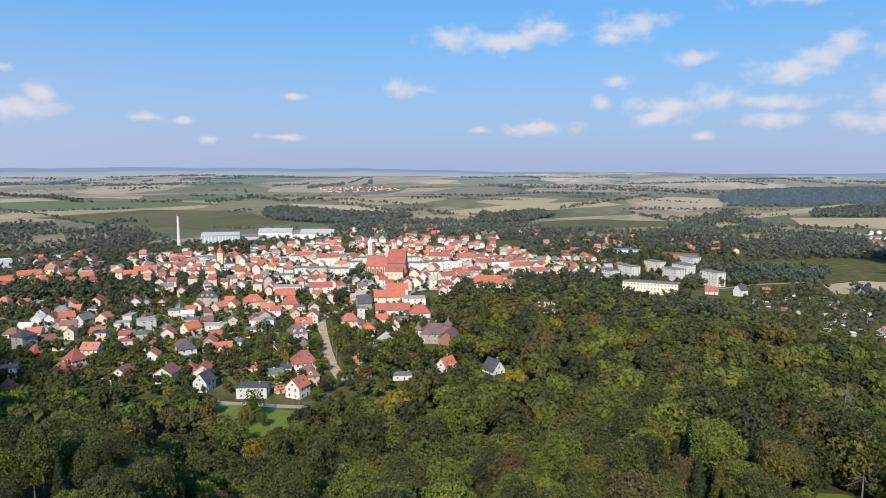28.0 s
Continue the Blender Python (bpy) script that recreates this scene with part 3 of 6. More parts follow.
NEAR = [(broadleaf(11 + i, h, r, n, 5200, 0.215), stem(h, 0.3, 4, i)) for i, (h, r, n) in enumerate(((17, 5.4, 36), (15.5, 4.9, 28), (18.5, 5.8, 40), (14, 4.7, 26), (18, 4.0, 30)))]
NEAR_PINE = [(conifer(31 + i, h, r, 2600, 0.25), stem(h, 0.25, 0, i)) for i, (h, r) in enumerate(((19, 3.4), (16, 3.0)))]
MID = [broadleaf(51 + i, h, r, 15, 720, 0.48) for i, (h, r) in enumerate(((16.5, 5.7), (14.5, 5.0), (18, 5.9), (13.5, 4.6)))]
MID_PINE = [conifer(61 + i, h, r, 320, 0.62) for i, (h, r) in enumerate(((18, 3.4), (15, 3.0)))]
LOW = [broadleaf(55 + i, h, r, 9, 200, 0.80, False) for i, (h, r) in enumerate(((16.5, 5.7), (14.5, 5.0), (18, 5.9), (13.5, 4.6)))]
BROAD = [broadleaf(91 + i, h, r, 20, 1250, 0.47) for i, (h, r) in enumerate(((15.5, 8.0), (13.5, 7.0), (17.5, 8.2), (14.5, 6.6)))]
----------
Aim of the task:
Reproduce each line exactly as it appears, omitting the pictures.

Solved problem:
28.0 s
Continue the Blender Python (bpy) script that recreates this scene with part 3 of 6. More parts follow.
NEAR = [(broadleaf(11 + i, h, r, n, 5200, 0.215), stem(h, 0.3, 4, i)) for i, (h, r, n) in enumerate(((17, 5.4, 36), (15.5, 4.9, 28), (18.5, 5.8, 40), (14, 4.7, 26), (18, 4.0, 30)))]
NEAR_PINE = [(conifer(31 + i, h, r, 2600, 0.25), stem(h, 0.25, 0, i)) for i, (h, r) in enumerate(((19, 3.4), (16, 3.0)))]
MID = [broadleaf(51 + i, h, r, 15, 720, 0.48) for i, (h, r) in enumerate(((16.5, 5.7), (14.5, 5.0), (18, 5.9), (13.5, 4.6)))]
MID_PINE = [conifer(61 + i, h, r, 320, 0.62) for i, (h, r) in enumerate(((18, 3.4), (15, 3.0)))]
LOW = [broadleaf(55 + i, h, r, 9, 200, 0.80, False) for i, (h, r) in enumerate(((16.5, 5.7), (14.5, 5.0), (18, 5.9), (13.5, 4.6)))]
BROAD = [broadleaf(91 + i, h, r, 20, 1250, 0.47) for i, (h, r) in enumerate(((15.5, 8.0), (13.5, 7.0), (17.5, 8.2), (14.5, 6.6)))]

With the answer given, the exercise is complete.